GIVEN DATA:
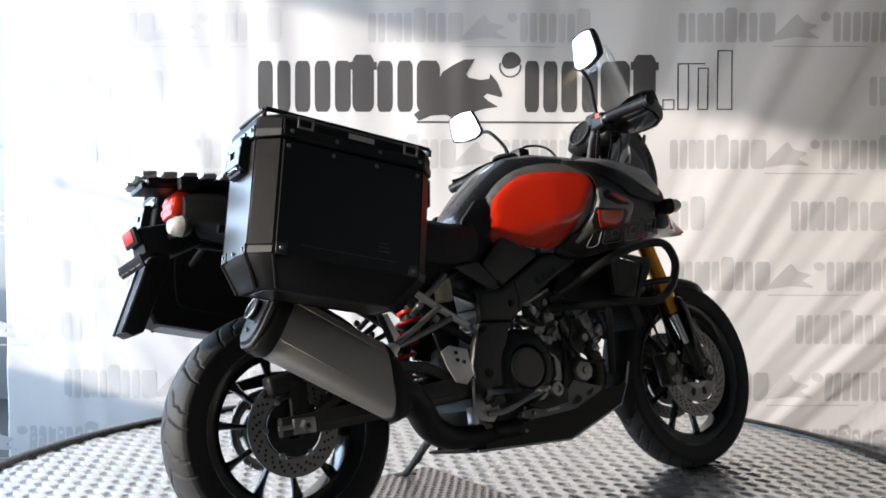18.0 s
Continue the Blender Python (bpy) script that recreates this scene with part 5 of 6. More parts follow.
# -- cockpit --
def cockpit():
    b = box(bmesh.new(), (0.06, 0.215, 0.115), T3(1.315, 0, 1.205) @ R3(0, 28, 0), 0.022, 3)
    da = part("instrument_panel", b, BLACKM, BIKE, "black instrument panel")
    m = T3(1.283, 0.030, 1.212) @ R3(0, 28, 0) @ R3(0, 0, 90)
    part("rev_counter", lathe(bmesh.new(), [(0.0001, 0.006), (0.044, 0.006), (0.045, 0.011), (0.051, 0.011), (0.052, 0.0)], m, 40), BLACKM, da, "round rev counter")
    b = lathe(bmesh.new(), [(0.046, 0.0115), (0.0475, 0.013), (0.0505, 0.013), (0.0515, 0.0105)], m, 40)
    for k in range(11):
        a = radians(-40 + 26 * k)
        box(b, (0.010, 0.001, 0.002), m @ Matrix.Rotation(-a, 4, "Y") @ T3(-0.037, 0.0068, 0), 0)
    box(b, (0.034, 0.001, 0.0022), m @ Matrix.Rotation(radians(80), 4, "Y") @ T3(0.014, 0.0075, 0), 0)
    part("dial_ring", b, ALU, da, "bright dial ring and ticks")
    b = box(bmesh.new(), (0.006, 0.07, 0.055), T3(1.283, -0.058, 1.212) @ R3(0, 28, 0), 0.004)
    part("display", b, SMOKE, da, "smoky grey display, switched off")
    # handlebar with risers
    pts = [(1.075, -0.40, 1.150), (1.105, -0.26, 1.165), (1.165, -0.155, 1.145), (1.215, -0.075, 1.090), (1.225, 0, 1.085), (1.215, 0.075, 1.090), (1.165, 0.155, 1.145), (1.105, 0.26, 1.165), (1.075, 0.40, 1.150)]
    hb = part("handlebar", tube(bmesh.new(), pts, 0.0125, 12, 6), ALU, BIKE, "tapered metal handlebar", BARS)
    for s in (-1, 1):
        part("riser", box(bmesh.new(), (0.04, 0.035, 0.075), T3(1.225, s * 0.045, 1.060), 0.008), BLACKM, hb, m=BARS)

    def end(s):
        b = tube(bmesh.new(), [(1.098, s * 0.285, 1.163), (1.085, s * 0.345, 1.158), (1.074, s * 0.405, 1.150)], 0.0175, 14, 3)
        gr = part("grip", b, WIRE, hb, "black rubber grip", m=BARS)
        b = tube(bmesh.new(), [(1.073, s * 0.405, 1.150), (1.068, s * 0.44, 1.147), (1.062, s * 0.475, 1.144)], 0.018, 14, 1)
        part("bar_end", b, BLACKM, hb, m=BARS)
        b = box(bmesh.new(), (0.05, 0.065, 0.050), T3(1.118, s * 0.235, 1.163) @ R3(0, 0, 10 * s), 0.012, 3)
        box(b, (0.045, 0.035, 0.035), T3(1.145, s * 0.20, 1.160), 0.008)
        sw = part("switch_block", b, BLACKM, hb, m=BARS)
        if s < 0:
            part("kill_switch", box(bmesh.new(), (0.012, 0.018, 0.018), T3(1.092, s * 0.245, 1.178), 0.003), REDBIT, sw, "red switch", m=BARS)
        b = tube(bmesh.new(), [(1.135, s * 0.225, 1.158), (1.150, s * 0.29, 1.152), (1.135, s * 0.37, 1.145), (1.125, s * 0.41, 1.143)], [0.008, 0.007, 0.006, 0.007], 8)
        part("lever", b, BLACKM, hb, m=BARS)
        b = box(bmesh.new(), (0.055, 0.05, 0.040), T3(1.155, s * 0.185, 1.190), 0.010)
        part("fluid_reservoir", b, BLACKM, hb, m=BARS)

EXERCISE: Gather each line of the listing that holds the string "with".

ANSWER TO THE TASK:
Continue the Blender Python (bpy) script that recreates this scene with part 5 of 6. More parts follow.
    # handlebar with risers